SUPPLIED MATERIAL:
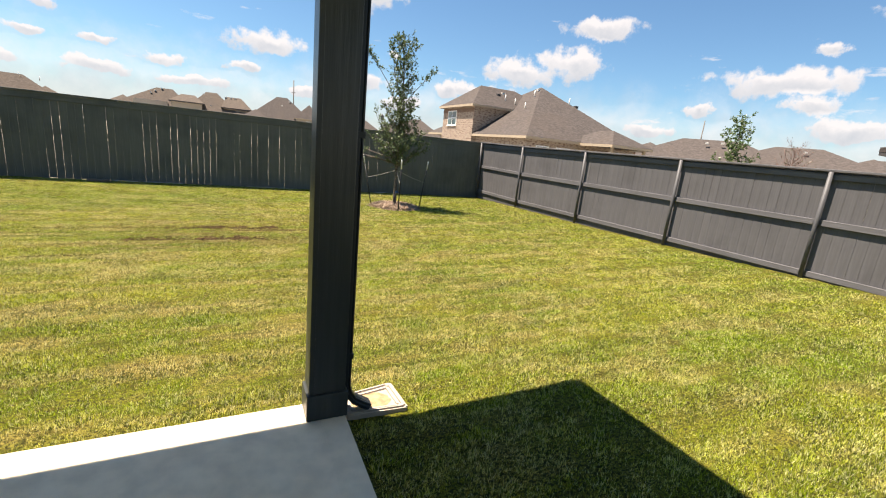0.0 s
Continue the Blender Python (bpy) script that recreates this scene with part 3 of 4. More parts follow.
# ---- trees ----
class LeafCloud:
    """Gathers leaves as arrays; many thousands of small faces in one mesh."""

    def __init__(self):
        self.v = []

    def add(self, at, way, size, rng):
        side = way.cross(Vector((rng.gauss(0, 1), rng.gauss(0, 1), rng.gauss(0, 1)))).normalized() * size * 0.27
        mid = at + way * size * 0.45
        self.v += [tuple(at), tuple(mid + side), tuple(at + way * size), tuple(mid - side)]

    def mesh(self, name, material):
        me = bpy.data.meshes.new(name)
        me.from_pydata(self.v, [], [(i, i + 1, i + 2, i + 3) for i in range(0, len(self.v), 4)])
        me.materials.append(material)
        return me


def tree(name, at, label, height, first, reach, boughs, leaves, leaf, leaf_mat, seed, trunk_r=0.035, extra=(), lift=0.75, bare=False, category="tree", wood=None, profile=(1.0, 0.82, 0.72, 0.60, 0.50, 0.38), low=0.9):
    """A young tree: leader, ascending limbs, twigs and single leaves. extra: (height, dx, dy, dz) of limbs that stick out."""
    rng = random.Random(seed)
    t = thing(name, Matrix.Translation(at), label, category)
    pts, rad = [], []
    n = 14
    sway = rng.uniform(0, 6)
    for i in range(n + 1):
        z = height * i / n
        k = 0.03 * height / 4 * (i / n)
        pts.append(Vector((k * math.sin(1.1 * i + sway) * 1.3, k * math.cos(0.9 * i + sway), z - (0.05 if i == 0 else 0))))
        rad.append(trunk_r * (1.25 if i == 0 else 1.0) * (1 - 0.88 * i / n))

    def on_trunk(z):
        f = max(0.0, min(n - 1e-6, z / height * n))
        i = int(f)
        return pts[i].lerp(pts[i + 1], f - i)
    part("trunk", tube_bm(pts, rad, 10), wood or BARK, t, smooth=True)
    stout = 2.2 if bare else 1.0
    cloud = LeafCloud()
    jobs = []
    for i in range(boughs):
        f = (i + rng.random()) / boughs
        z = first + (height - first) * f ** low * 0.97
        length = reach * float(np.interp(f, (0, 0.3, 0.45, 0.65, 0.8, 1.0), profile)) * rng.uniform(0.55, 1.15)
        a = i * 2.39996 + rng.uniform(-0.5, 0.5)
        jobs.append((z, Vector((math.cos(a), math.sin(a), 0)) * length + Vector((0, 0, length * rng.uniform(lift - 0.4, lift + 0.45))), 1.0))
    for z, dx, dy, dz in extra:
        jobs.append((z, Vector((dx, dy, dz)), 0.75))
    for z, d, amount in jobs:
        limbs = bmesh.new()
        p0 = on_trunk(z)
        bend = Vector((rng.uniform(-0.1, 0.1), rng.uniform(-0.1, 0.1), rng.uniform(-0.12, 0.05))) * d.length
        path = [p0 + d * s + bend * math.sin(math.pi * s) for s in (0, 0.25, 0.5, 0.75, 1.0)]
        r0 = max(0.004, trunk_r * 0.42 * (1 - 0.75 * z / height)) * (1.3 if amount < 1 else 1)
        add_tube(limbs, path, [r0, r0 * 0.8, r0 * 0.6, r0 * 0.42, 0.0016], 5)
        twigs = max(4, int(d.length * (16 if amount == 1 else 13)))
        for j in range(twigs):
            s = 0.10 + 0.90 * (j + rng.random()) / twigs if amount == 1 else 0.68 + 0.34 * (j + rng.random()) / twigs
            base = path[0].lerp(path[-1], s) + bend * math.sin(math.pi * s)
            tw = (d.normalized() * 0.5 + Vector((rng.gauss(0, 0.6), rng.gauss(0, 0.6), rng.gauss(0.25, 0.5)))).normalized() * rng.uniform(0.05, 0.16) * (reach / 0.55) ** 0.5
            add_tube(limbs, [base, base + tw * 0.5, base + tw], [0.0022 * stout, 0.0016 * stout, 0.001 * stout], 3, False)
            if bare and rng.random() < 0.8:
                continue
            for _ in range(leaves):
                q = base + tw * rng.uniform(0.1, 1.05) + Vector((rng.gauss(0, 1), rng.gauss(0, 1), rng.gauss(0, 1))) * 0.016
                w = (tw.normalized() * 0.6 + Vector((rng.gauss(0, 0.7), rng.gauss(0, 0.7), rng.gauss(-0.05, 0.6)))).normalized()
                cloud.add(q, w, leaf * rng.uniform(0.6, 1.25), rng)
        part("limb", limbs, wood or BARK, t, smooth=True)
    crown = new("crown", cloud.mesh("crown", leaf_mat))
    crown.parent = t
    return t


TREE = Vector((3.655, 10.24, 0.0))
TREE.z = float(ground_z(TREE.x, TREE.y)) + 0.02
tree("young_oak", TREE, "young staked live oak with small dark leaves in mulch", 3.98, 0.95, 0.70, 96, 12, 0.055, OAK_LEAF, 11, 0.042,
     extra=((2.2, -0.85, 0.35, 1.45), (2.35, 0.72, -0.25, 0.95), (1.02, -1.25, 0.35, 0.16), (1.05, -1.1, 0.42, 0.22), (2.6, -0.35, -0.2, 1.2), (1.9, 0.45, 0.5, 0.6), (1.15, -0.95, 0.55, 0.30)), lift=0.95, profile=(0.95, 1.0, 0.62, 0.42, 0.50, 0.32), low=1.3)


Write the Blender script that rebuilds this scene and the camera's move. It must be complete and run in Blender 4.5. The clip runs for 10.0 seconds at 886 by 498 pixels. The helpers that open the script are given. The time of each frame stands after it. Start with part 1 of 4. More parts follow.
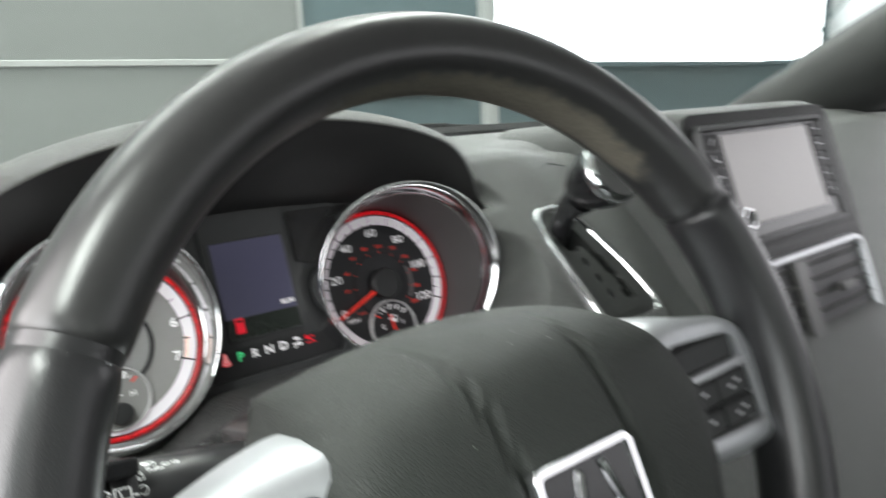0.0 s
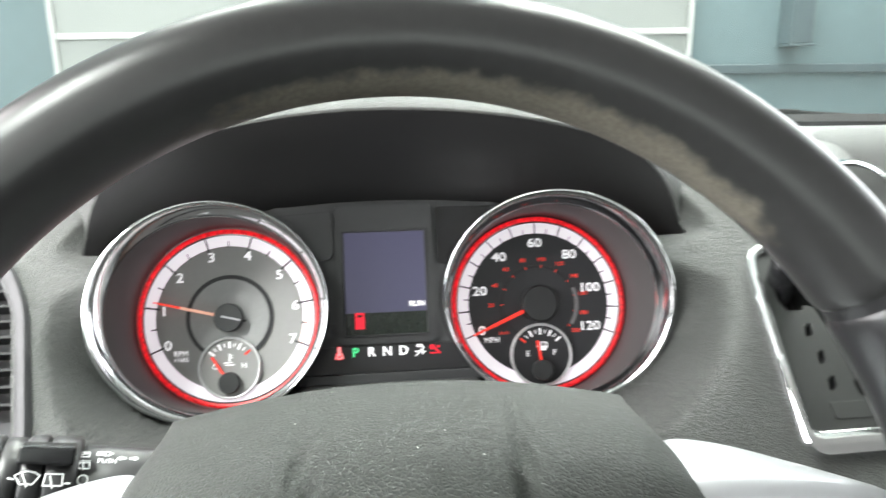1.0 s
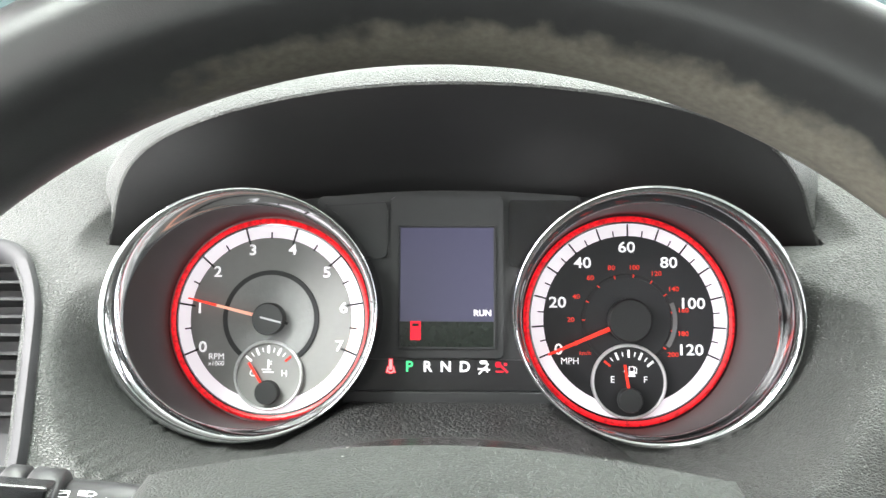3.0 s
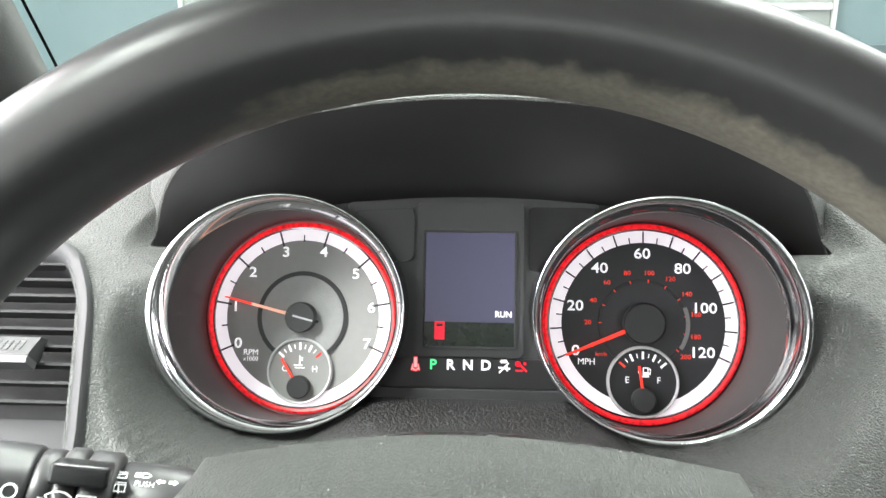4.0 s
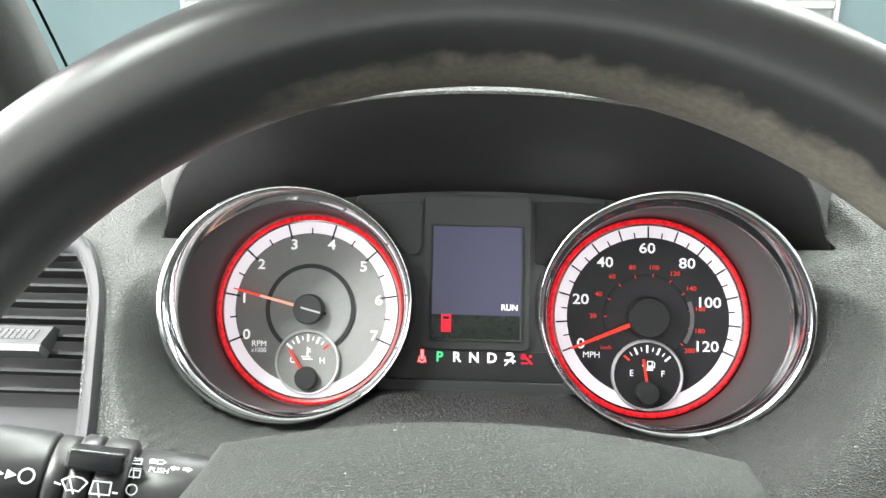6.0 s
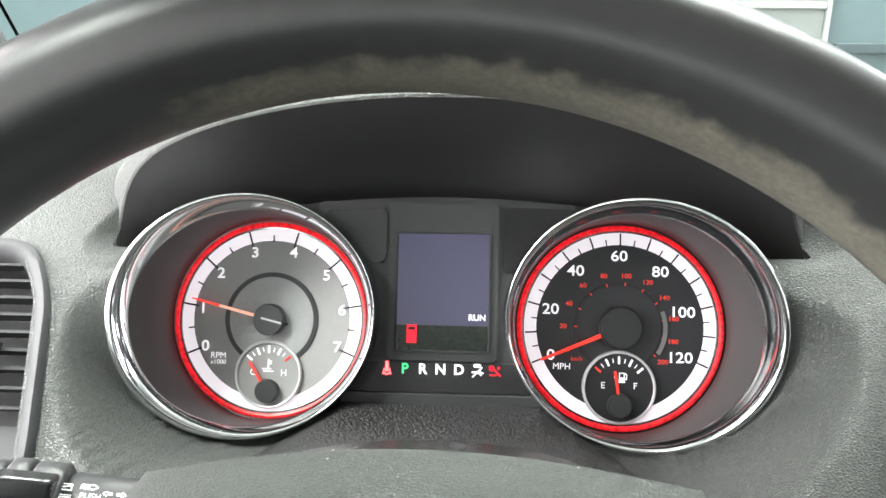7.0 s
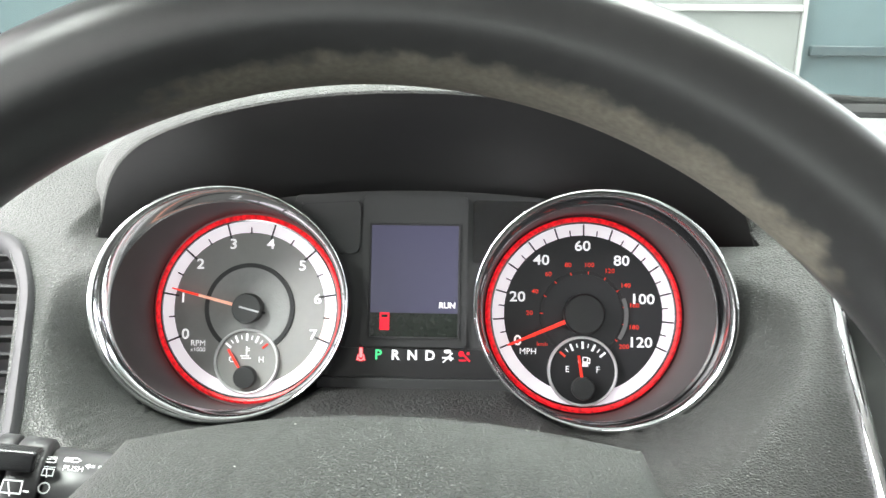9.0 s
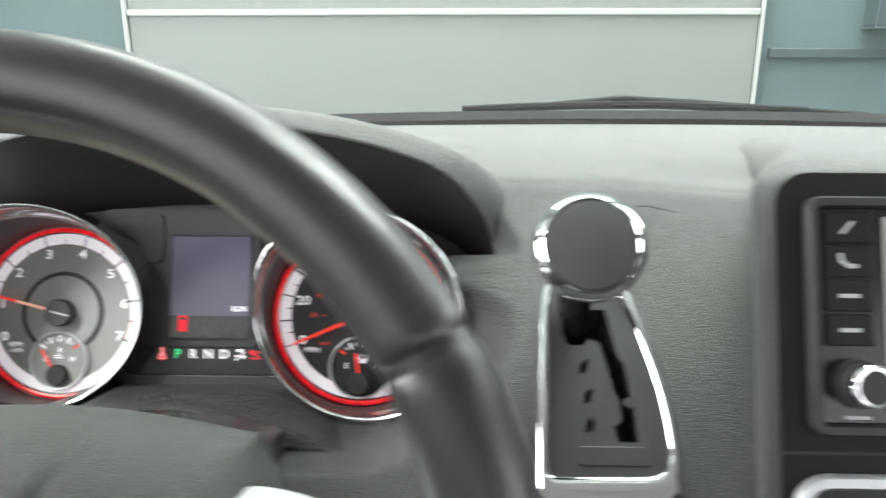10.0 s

INSTRUCTIONS FOR THE TASK:
Everything from the first line of the records through the line containing "rad.append(trunk_r * (1.25" should be reproduced exactly, apart from the pictures.

FULL ANSWER:
0.0 s
Continue the Blender Python (bpy) script that recreates this scene with part 3 of 4. More parts follow.
# ---- trees ----
class LeafCloud:
    """Gathers leaves as arrays; many thousands of small faces in one mesh."""

    def __init__(self):
        self.v = []

    def add(self, at, way, size, rng):
        side = way.cross(Vector((rng.gauss(0, 1), rng.gauss(0, 1), rng.gauss(0, 1)))).normalized() * size * 0.27
        mid = at + way * size * 0.45
        self.v += [tuple(at), tuple(mid + side), tuple(at + way * size), tuple(mid - side)]

    def mesh(self, name, material):
        me = bpy.data.meshes.new(name)
        me.from_pydata(self.v, [], [(i, i + 1, i + 2, i + 3) for i in range(0, len(self.v), 4)])
        me.materials.append(material)
        return me


def tree(name, at, label, height, first, reach, boughs, leaves, leaf, leaf_mat, seed, trunk_r=0.035, extra=(), lift=0.75, bare=False, category="tree", wood=None, profile=(1.0, 0.82, 0.72, 0.60, 0.50, 0.38), low=0.9):
    """A young tree: leader, ascending limbs, twigs and single leaves. extra: (height, dx, dy, dz) of limbs that stick out."""
    rng = random.Random(seed)
    t = thing(name, Matrix.Translation(at), label, category)
    pts, rad = [], []
    n = 14
    sway = rng.uniform(0, 6)
    for i in range(n + 1):
        z = height * i / n
        k = 0.03 * height / 4 * (i / n)
        pts.append(Vector((k * math.sin(1.1 * i + sway) * 1.3, k * math.cos(0.9 * i + sway), z - (0.05 if i == 0 else 0))))
        rad.append(trunk_r * (1.25 if i == 0 else 1.0) * (1 - 0.88 * i / n))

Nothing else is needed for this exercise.